MEET THE INVESTIGATORS
Who are we writing for? Investigative storytelling for grannies and lawmakers
by Simon BowersThe International Consortium of Investigative Journalists collaborates with hundreds of members across the world. Each of these journalists is among the best in his or her country and many have won national and global awards. Our monthly series, Meet the Investigators, highlights the work of these tireless journalists.
This month, we speak with Harry Karanikas, an investigative filmmaker for One Channel TV and reporter for the website Protagon and newspaper To Vima. For 20 years, Karanikas has been distilling complex investigations into highly readable magazine and newspaper articles as well as television documentaries. He wants his work to speak both to top corporate executives and to his grandmother. It is often a near-impossible task, but the craft of storytelling is key. Follow him on Twitter here.
Since the start of Greece’s debt crisis in 2009, the country has been locked in severe austerity, lost a quarter of its economic output and one in four people have been left out of work. What has it been like working as an investigative journalist through this period?

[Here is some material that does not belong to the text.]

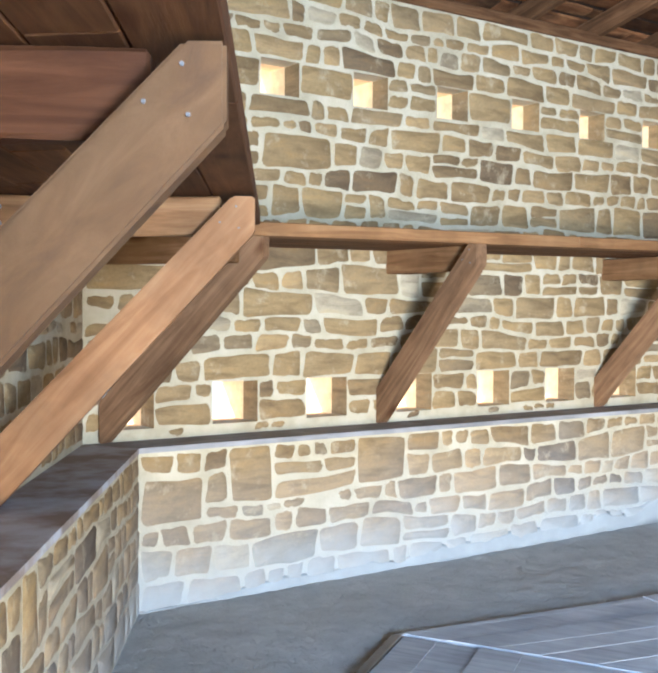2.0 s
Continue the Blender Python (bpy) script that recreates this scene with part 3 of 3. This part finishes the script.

I worked for a large circulation, Greek daily newspaper called Ta Nea from 2003 to 2015. By the end, I left because of problems funding my wages and the kind of investigative projects I was working on. Fortunately, I still had a second job, working as an investigative broadcaster for television.
When an economic crisis hits, you quickly feel it in the newsroom. There are real consequences, not just less money to hire reporters, but also in terms of journalistic independence. For example, the banking sector was one of the biggest buyers of newspaper adverts for most of the financial crisis; that meant, if you wanted to do a story about banks, you had a big problem. It was similar for those wanting to report on the shipping sector, too. Four out of five owners of big media were involved in the shipping sector.
Soon after you left Ta Nea, you decided to leave your other job in television, too. Why?
At the time I was working with ICIJ on what became Panama Papers. One of the leads took me close to a friend of the owner of the TV station where I was working. The owner of the station learned about it, and started calling up. Of course, the work was secret, so I couldn’t let him know what it was about. Eventually, I had to resign. He was pressing my boss: ‘Why does Karanikas want to know information about this guy? Why is he interested in him? Who is Karanikas working for?’ I went and joined Protagon, which was more independent.
Panama Papers produced some big stories in Greece, including revelations about leading businessmen as well as important people in politics. Was this a rewarding result for you?
From the start of my career, I always hoped to be part of an effort to expose hidden truths in powerful elites. There was a lot of political turbulence in Greece in the late 1980s, early 90s, following the Koskotas scandal [named after George Koskotas, a banker at the center of a political and financial corruption case].
Unfortunately, the only opportunity I could find to break into journalism was as a technology reporter. It had nothing to do with offshore companies and political leaders. It was quite a while before I was covering the kind of stories that had first motivated me professionally, but I got there in the end.
Pretty early in your career, you started writing long-form investigative articles for magazines. What influence did that have on your journalism?
My first steps in this field were at a men’s magazine called Status. Then, when Esquire magazine launched in Greece they asked me to be a senior editor. The story I remember best from this time was about an American guy, who came from a Greek family. He was convicted of passing U.S. secrets about Turkey over to Greece. I managed to get letters and photos he sent from a high-security prison in the United States, which helped us piece together his life story and explain how he came to make the decisions he did. As soon as he was released, he moved here to Greece and took Greek citizenship.
These kinds of assignments helped me to hone my storytelling skills. My approach is always to try and break the evidence down into very small pieces and then reconstruct them into something that makes sense in a simple way. The process is a bit like script writing: you have to have the characters; you have to have action between the characters; and there must be a starting point, middle point and endpoint.
Is it possible to become too focused on presenting the audience with a gripping tale?
Of course. When you’re trying to simplify a complex situation then you’re increasing your exposure to a potential lawsuit. So, while simplifying complex issues is essential, I think we always need legal checks, too. Unfortunately, in Greece, this only happens in very few cases. I think most reporting doesn’t pass through legal checks, or even fact-checking.
How and why did you choose to expand your output beyond print journalism, making documentaries, too?
Broadcast journalism forces you to think very differently. The units you must think in are no longer the word-count, but time and images. And, more than ever, you need a story to tell. You can’t make a video with just statistics and numbers and documents. You have to have your good guy, your bad guy — and all the people in between them.
Working across two media, it’s hard. You don’t have time for anything else. But it gives satisfaction. I feel more complete this way, rather than just being in the press. Broadcasting is another world that has its own rules and its magic as well.
Who do you imagine watching your films and reading your articles?
All the spectrum. I would like my work to be as relevant to a high ranking executive as it is to my grandmother. It doesn’t always work out that way. In fact, it’s often far from successful, in my opinion. But I try to make it work like this.